-- BEGIN RECORDED INFORMATION --
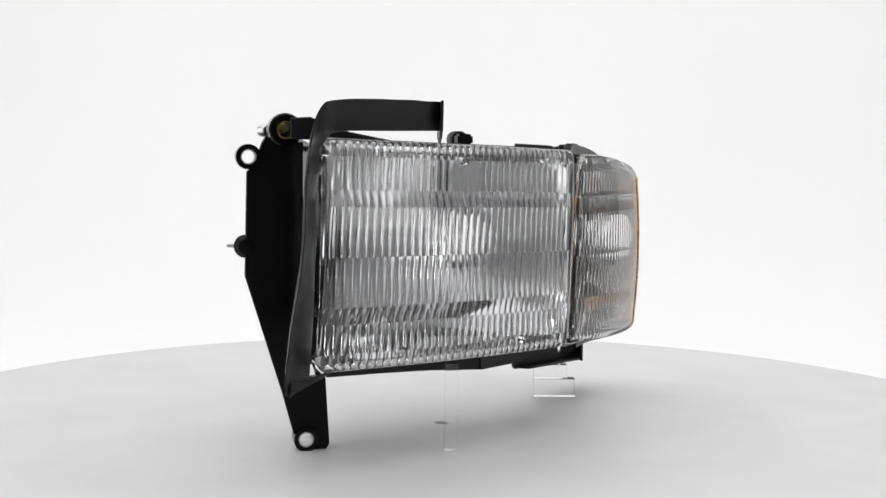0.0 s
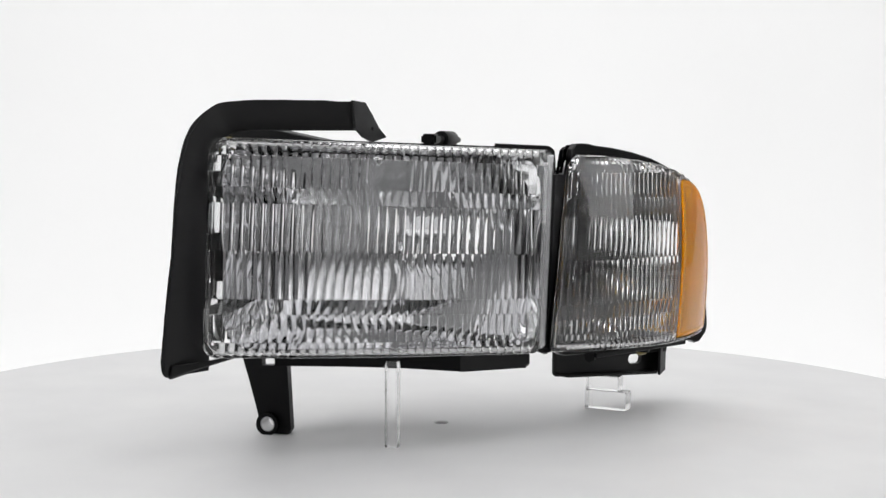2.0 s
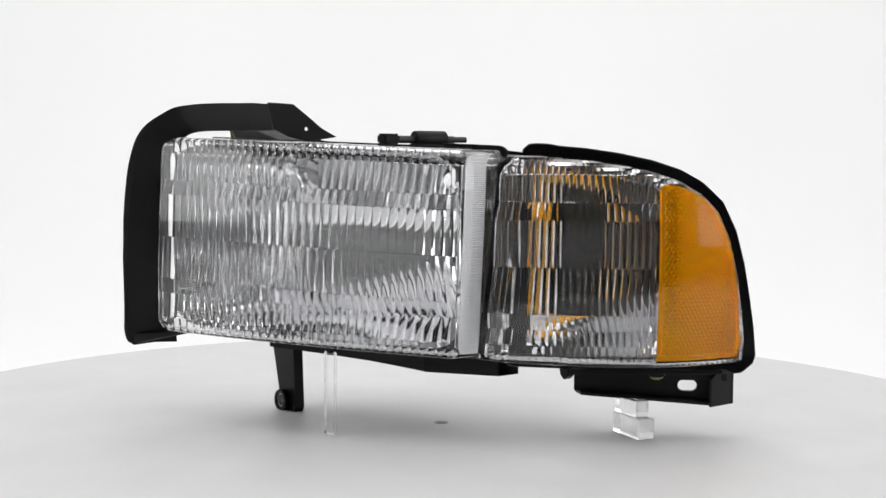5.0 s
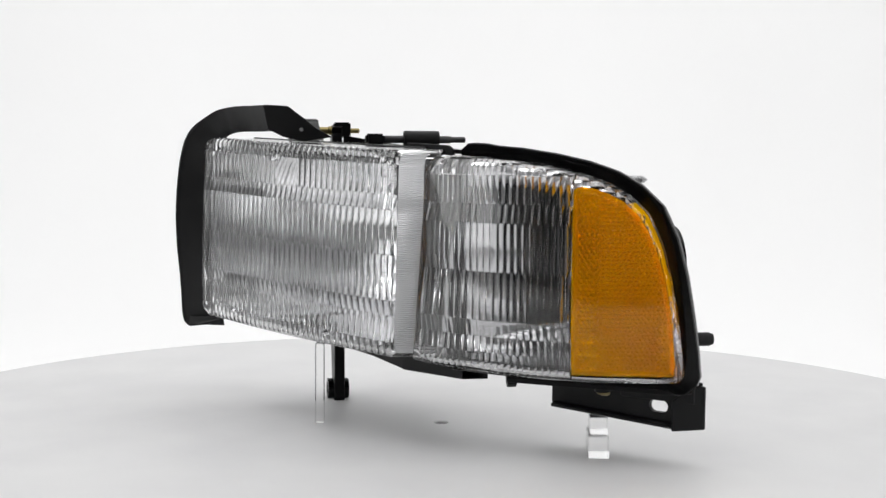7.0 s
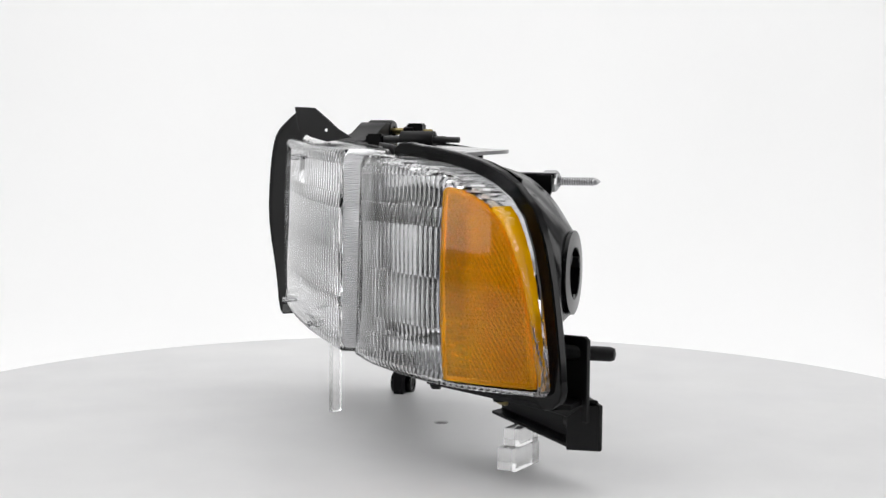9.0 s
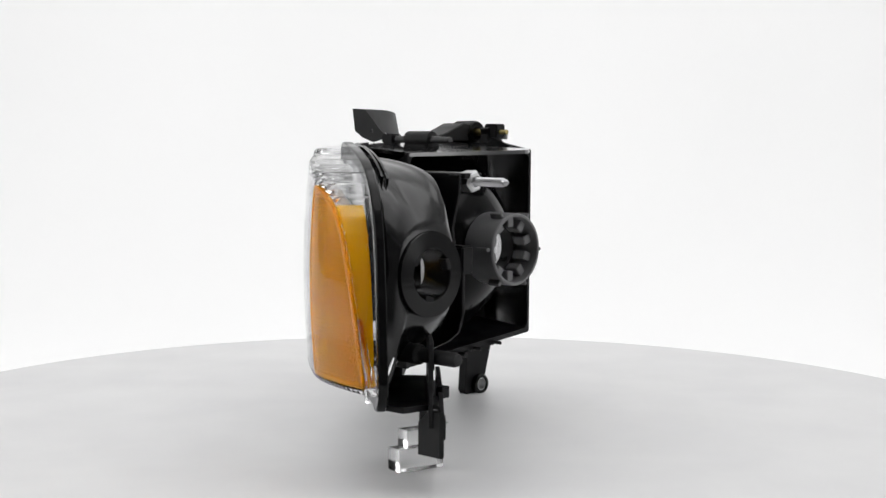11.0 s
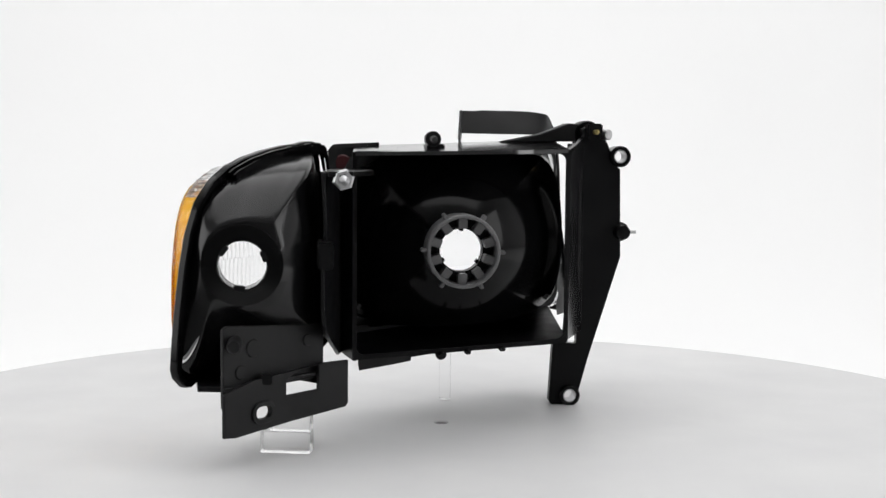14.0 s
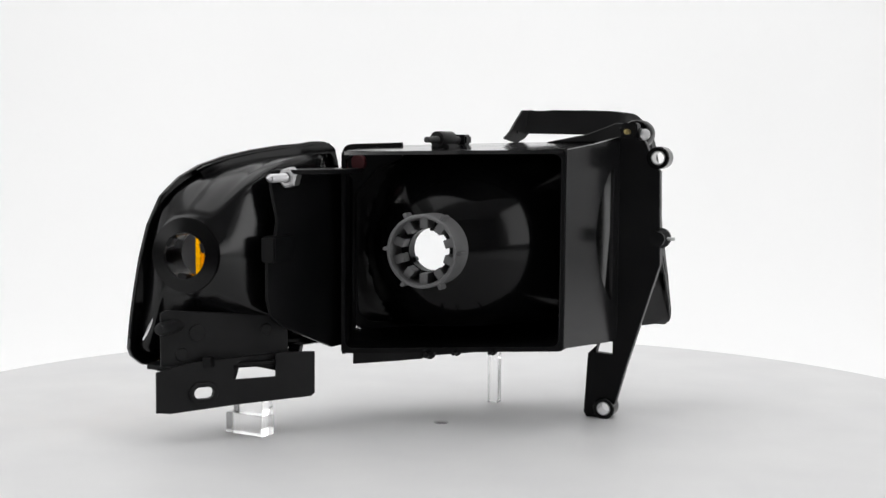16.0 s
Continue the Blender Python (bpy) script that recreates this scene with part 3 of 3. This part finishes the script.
-- END RECORDED INFORMATION --
* [EXERCISE]: Reproduce every line exactly and omit all pictures.

* [ANSWER TO THE PROBLEM]:
0.0 s
2.0 s
5.0 s
7.0 s
9.0 s
11.0 s
14.0 s
16.0 s
Continue the Blender Python (bpy) script that recreates this scene with part 3 of 3. This part finishes the script.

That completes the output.